Dahl’s voice for Mabel is young and amusingly opinionated. O’Hara’s watercolor illustrations have a retro feel, with lighthearted views of the seaside hotel, Mabel and Madame—and some mermaids…The appeal of Mabel’s fanciful take on the older woman’s past grows along with their friendship, transforming the poignancy and losses of old age into something sweetly adventuresome and glamorous. A warmhearted tale of intergenerational connection.
—Kirkus Reviews (starred review)
Mabel is surprised when Madame Badobedah invites her in for tea, and a friendship begins between the two. Their imagined adventures and histories give way to confessions of truths and secrets, all of which play out in the glorious watercolor illustrations, shimmering with beachy hues, whimsy, and enchanting details. Youngsters ready for longer stories should pack their bags for the Mermaid Hotel without delay.

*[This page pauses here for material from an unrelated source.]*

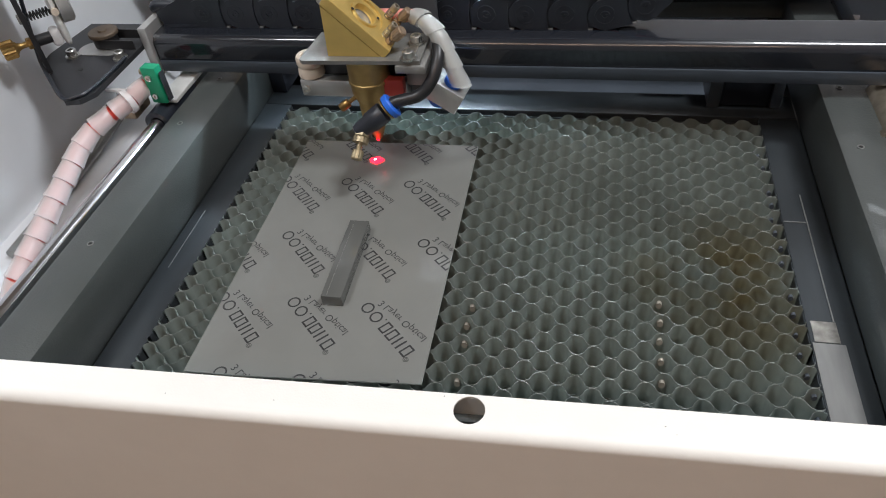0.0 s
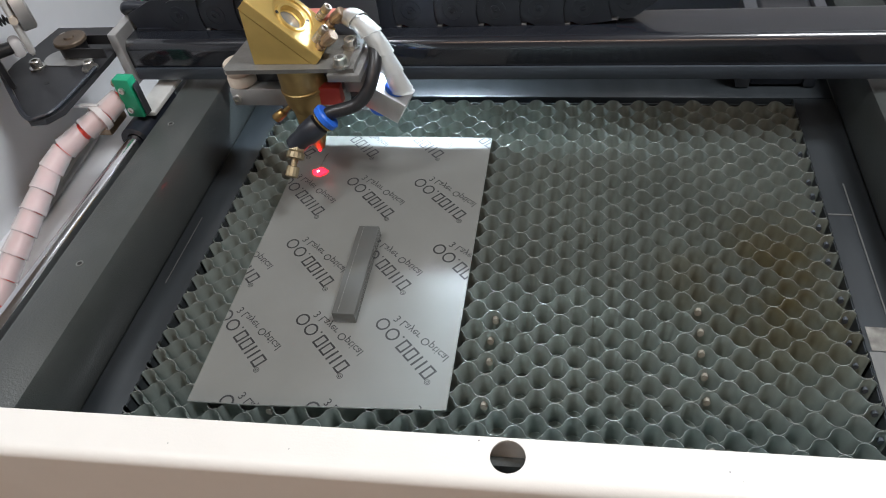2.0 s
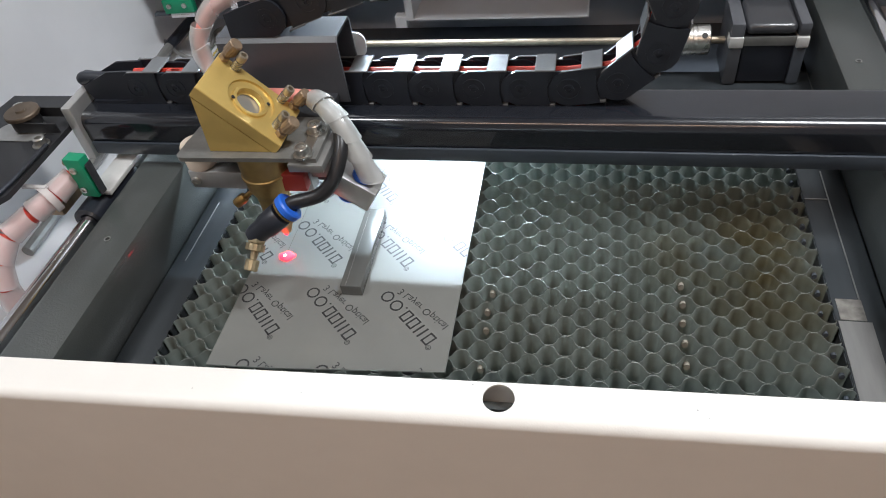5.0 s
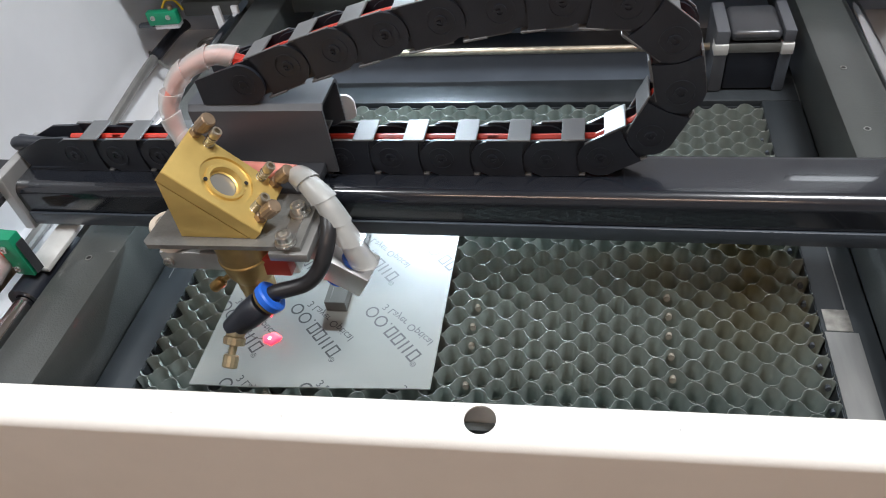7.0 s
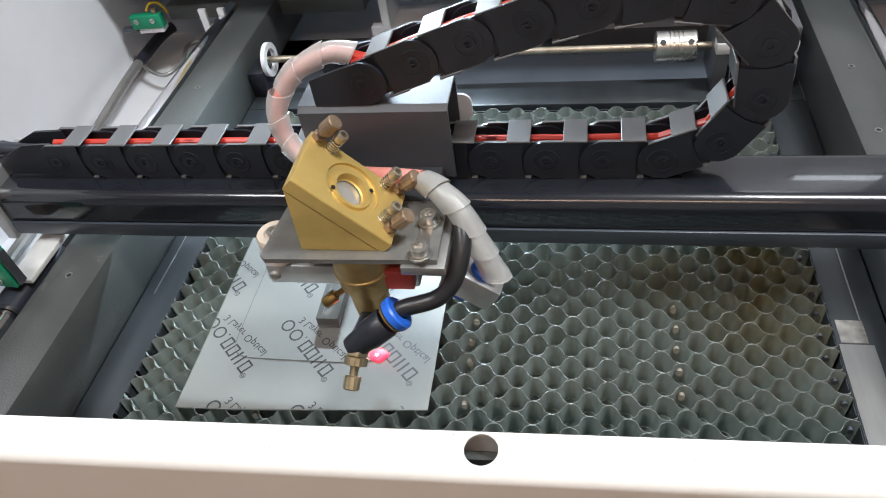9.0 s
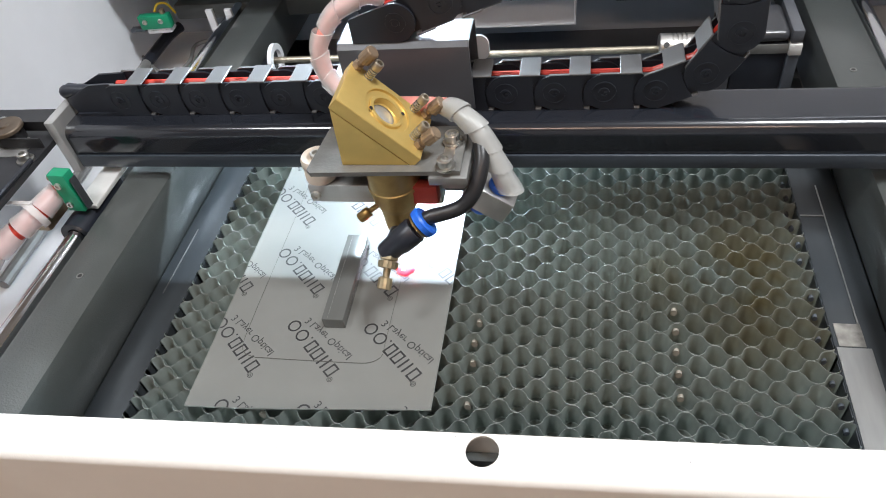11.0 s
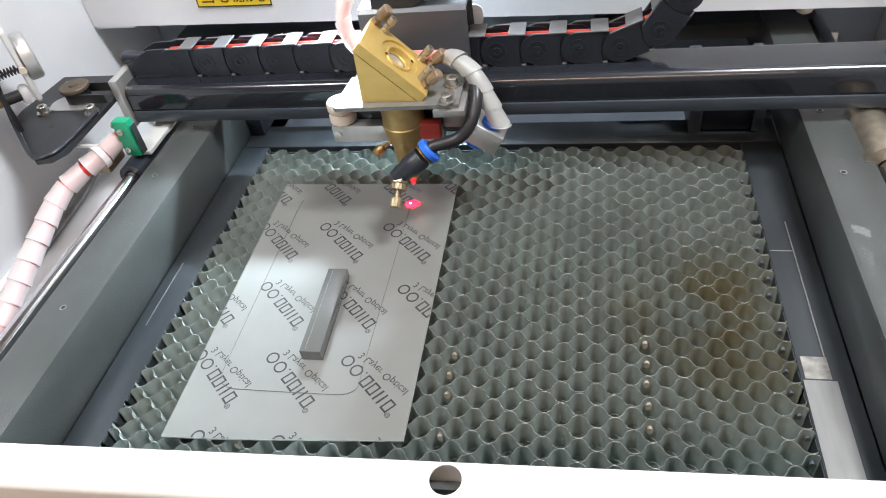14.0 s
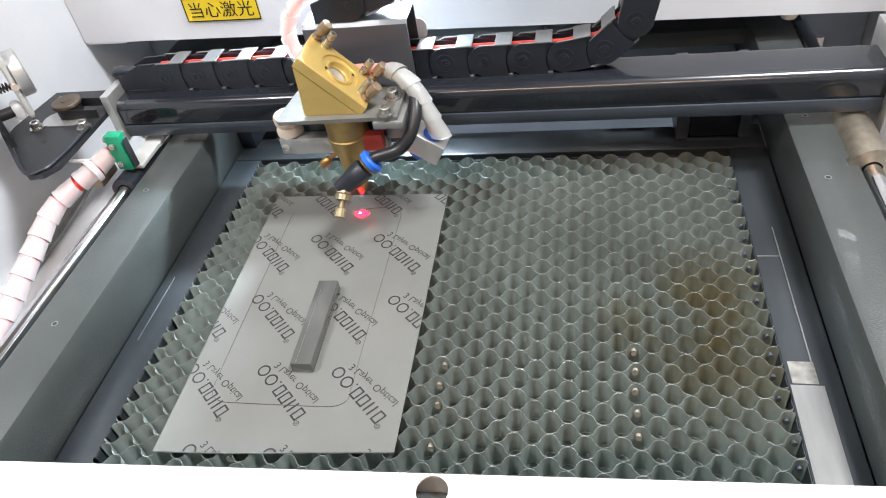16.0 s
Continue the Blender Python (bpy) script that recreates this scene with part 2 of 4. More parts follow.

—Booklist (starred review)
Dahl’s yarn unspools with impressive assurance as two strong female characters grapple with each other, and both emerge victorious.
—Publishers Weekly (starred review)
The Mermaid Hotel feels like somewhere you can go, at a time when you are allowed to go nowhere, shook from Mabel’s imagination and Dahl’s deep rememberings… Everything is sunnier and brighter and splashed with possibility. Mabel knows how to get there.